> EXERCISE DETAILS
Only the lines starting at the one with "scene = bpy.context.scene" and ending at the one with "scene.camera, scene.frame_end = cam, frame(seconds)" should be copied, exactly and with both ends kept.

=======

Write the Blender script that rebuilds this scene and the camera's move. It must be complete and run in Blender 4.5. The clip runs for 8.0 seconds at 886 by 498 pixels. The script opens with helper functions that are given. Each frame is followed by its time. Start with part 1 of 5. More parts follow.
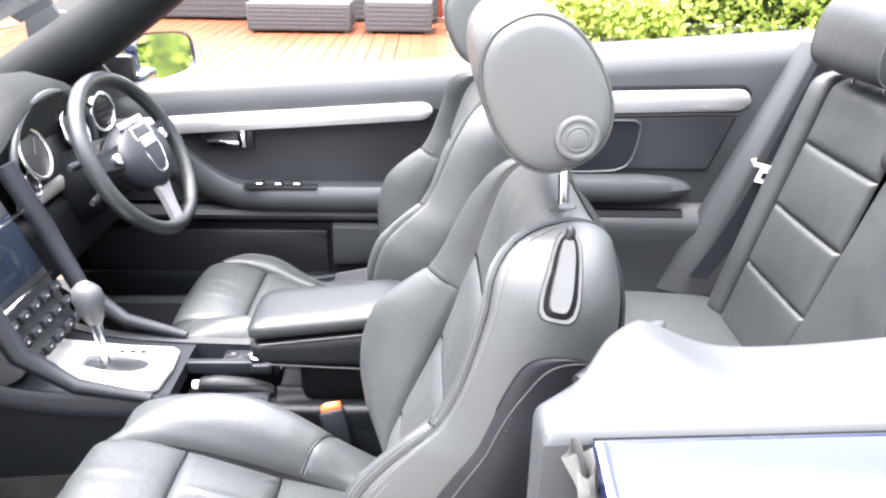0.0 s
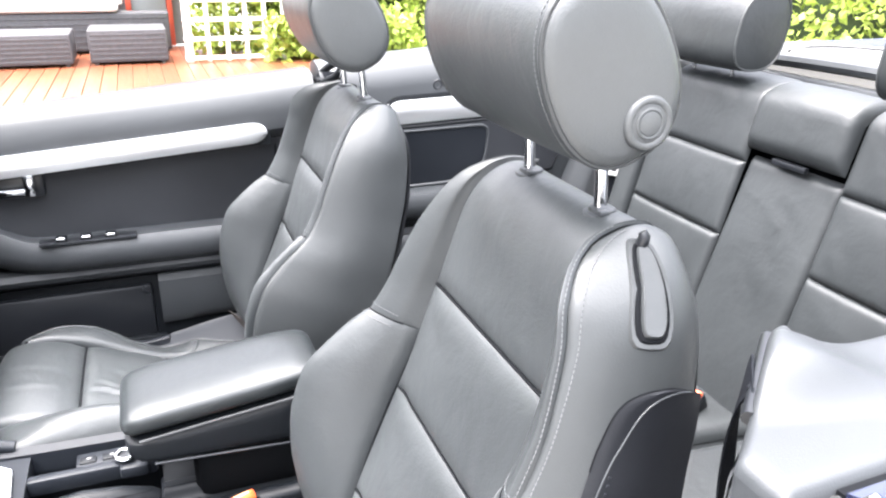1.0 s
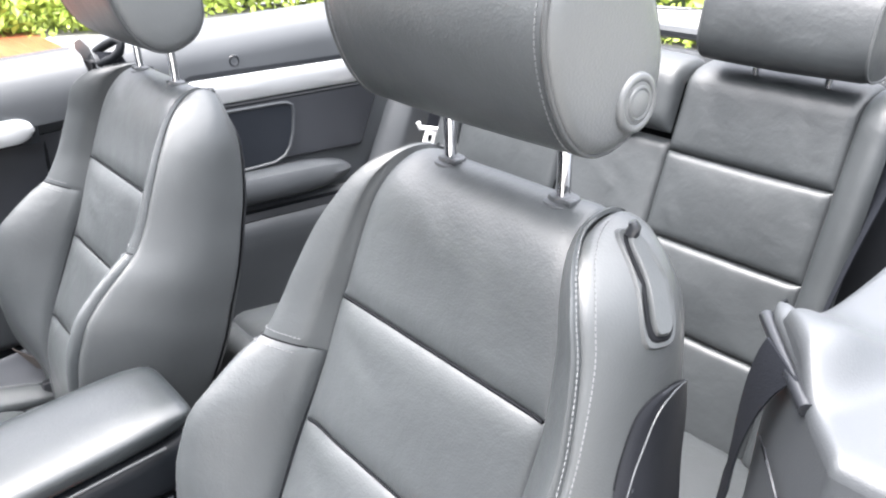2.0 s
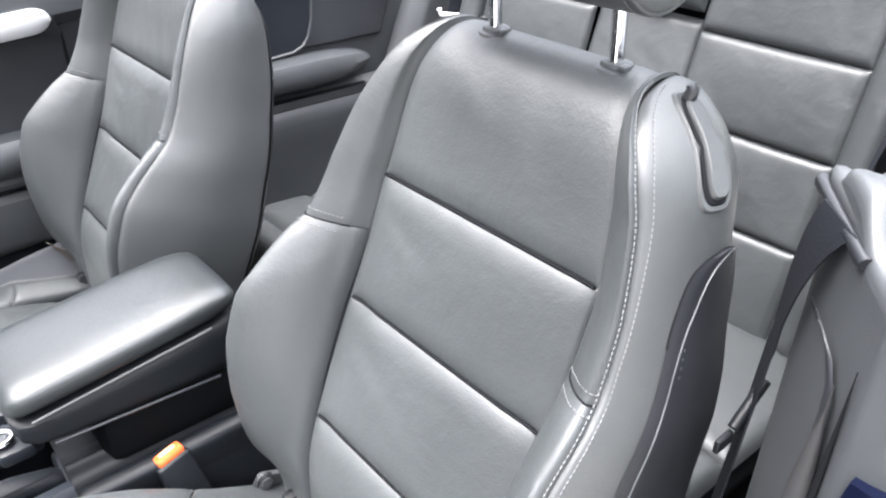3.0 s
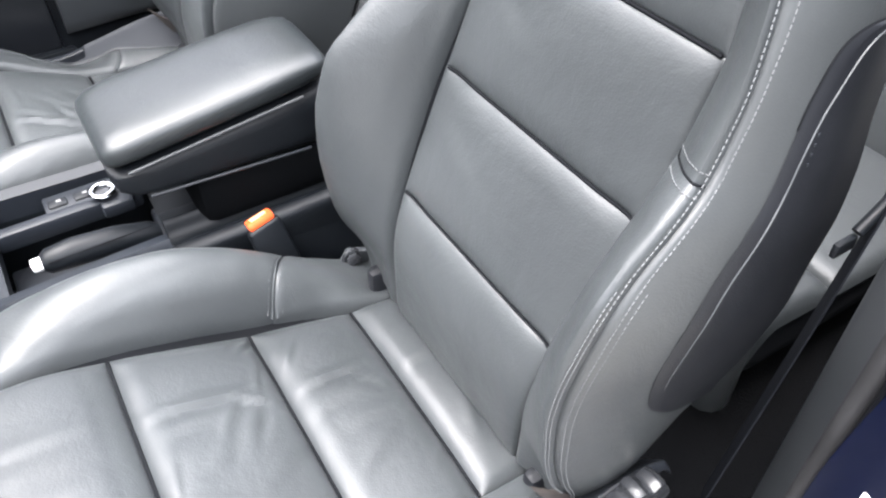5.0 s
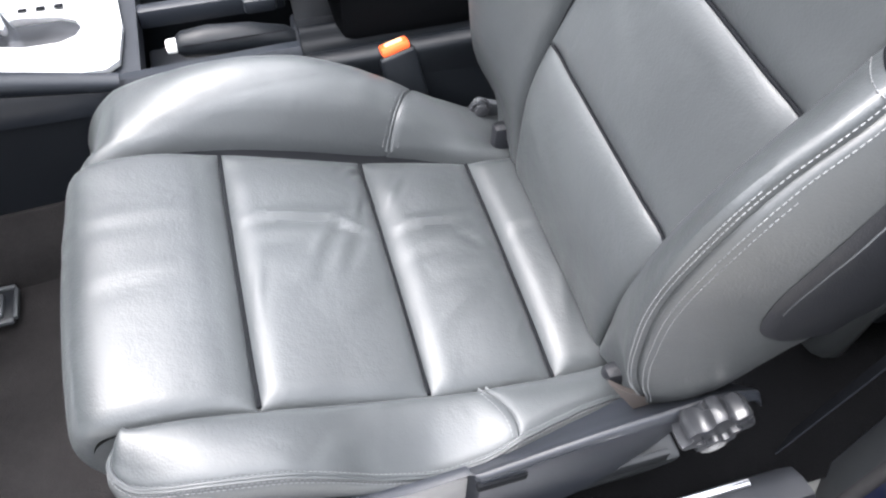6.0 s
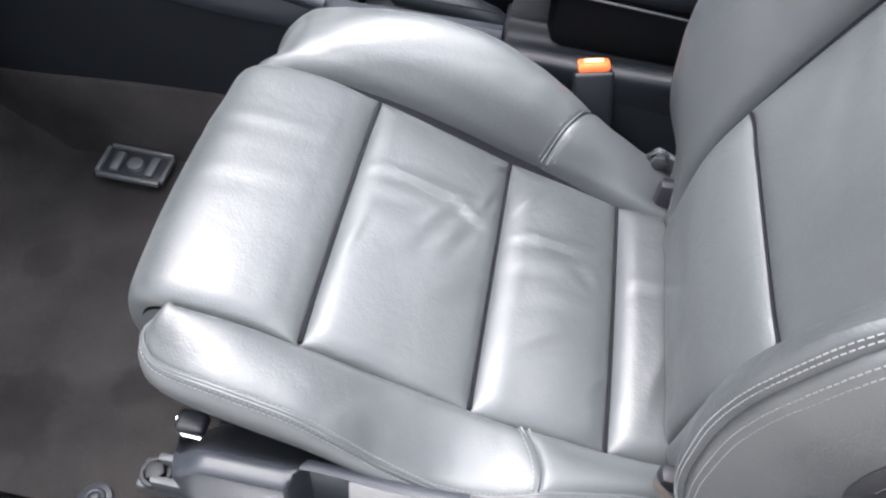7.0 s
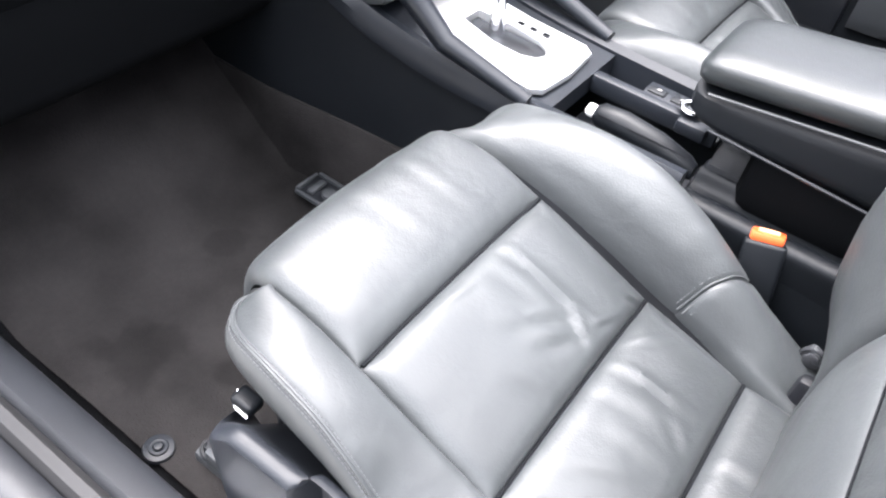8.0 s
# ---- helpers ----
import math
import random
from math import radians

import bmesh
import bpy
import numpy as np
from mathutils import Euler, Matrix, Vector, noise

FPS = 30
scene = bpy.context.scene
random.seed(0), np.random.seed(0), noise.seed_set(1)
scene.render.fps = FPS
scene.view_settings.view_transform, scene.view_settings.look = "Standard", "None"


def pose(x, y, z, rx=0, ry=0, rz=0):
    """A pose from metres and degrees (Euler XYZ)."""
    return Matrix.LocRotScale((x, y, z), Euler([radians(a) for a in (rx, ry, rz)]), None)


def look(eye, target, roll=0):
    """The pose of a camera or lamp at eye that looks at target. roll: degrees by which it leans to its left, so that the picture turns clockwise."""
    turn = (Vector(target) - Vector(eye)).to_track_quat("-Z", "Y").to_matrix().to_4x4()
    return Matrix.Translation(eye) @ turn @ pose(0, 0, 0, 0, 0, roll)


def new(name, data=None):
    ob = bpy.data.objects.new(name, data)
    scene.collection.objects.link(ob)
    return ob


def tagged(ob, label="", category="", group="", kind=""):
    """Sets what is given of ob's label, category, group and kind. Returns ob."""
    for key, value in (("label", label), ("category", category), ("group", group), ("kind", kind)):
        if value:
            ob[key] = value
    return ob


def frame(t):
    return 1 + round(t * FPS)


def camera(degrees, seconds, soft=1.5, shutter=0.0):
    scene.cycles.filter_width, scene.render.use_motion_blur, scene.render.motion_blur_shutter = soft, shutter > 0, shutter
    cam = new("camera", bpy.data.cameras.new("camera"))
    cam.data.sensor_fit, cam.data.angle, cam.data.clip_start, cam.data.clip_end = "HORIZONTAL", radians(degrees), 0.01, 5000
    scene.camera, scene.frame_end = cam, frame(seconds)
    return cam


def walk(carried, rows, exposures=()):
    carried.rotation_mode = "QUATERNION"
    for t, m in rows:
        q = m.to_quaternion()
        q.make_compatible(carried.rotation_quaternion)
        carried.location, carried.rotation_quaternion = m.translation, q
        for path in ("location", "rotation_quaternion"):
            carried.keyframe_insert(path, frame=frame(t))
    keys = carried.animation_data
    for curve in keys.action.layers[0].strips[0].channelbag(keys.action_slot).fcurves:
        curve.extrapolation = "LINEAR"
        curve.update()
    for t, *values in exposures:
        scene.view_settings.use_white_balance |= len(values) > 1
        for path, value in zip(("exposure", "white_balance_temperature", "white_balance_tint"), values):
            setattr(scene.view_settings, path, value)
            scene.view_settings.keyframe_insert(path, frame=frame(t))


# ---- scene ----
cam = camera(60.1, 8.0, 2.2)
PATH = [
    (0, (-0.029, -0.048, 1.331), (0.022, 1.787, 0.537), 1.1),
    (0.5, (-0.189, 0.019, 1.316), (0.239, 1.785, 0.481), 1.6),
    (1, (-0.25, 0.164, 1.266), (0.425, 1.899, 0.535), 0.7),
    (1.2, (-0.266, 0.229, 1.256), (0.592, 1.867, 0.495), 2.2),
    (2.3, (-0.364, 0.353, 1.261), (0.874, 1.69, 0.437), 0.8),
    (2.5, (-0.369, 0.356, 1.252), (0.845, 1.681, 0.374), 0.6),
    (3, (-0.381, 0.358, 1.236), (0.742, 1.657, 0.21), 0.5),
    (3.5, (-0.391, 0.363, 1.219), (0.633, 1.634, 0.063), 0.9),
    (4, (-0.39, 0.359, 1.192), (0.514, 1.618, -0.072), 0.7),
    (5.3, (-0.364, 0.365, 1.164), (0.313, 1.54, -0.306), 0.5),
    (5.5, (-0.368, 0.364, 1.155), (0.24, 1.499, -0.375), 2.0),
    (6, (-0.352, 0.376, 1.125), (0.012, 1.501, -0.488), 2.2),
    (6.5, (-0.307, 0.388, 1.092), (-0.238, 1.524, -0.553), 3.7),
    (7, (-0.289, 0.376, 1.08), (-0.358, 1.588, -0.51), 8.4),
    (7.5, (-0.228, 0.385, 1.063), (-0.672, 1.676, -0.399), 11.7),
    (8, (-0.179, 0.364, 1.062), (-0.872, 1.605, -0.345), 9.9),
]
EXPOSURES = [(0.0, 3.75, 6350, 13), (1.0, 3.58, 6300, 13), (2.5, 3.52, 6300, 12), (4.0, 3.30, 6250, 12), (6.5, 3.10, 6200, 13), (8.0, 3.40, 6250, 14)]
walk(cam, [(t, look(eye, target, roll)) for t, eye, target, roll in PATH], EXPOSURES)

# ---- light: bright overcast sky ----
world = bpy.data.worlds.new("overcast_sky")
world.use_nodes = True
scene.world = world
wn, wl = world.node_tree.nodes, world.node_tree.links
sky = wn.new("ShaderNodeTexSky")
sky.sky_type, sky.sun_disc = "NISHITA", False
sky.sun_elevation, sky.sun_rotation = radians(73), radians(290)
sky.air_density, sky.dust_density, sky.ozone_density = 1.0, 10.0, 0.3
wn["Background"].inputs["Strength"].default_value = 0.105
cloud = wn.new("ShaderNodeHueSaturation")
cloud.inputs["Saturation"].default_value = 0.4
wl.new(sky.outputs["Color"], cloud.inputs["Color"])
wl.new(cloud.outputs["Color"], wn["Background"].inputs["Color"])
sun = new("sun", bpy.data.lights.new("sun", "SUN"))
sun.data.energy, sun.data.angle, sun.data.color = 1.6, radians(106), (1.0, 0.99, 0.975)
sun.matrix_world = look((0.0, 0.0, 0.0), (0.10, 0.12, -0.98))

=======

> WORKED SOLUTION
scene = bpy.context.scene
random.seed(0), np.random.seed(0), noise.seed_set(1)
scene.render.fps = FPS
scene.view_settings.view_transform, scene.view_settings.look = "Standard", "None"


def pose(x, y, z, rx=0, ry=0, rz=0):
    """A pose from metres and degrees (Euler XYZ)."""
    return Matrix.LocRotScale((x, y, z), Euler([radians(a) for a in (rx, ry, rz)]), None)


def look(eye, target, roll=0):
    """The pose of a camera or lamp at eye that looks at target. roll: degrees by which it leans to its left, so that the picture turns clockwise."""
    turn = (Vector(target) - Vector(eye)).to_track_quat("-Z", "Y").to_matrix().to_4x4()
    return Matrix.Translation(eye) @ turn @ pose(0, 0, 0, 0, 0, roll)


def new(name, data=None):
    ob = bpy.data.objects.new(name, data)
    scene.collection.objects.link(ob)
    return ob


def tagged(ob, label="", category="", group="", kind=""):
    """Sets what is given of ob's label, category, group and kind. Returns ob."""
    for key, value in (("label", label), ("category", category), ("group", group), ("kind", kind)):
        if value:
            ob[key] = value
    return ob


def frame(t):
    return 1 + round(t * FPS)


def camera(degrees, seconds, soft=1.5, shutter=0.0):
    scene.cycles.filter_width, scene.render.use_motion_blur, scene.render.motion_blur_shutter = soft, shutter > 0, shutter
    cam = new("camera", bpy.data.cameras.new("camera"))
    cam.data.sensor_fit, cam.data.angle, cam.data.clip_start, cam.data.clip_end = "HORIZONTAL", radians(degrees), 0.01, 5000
    scene.camera, scene.frame_end = cam, frame(seconds)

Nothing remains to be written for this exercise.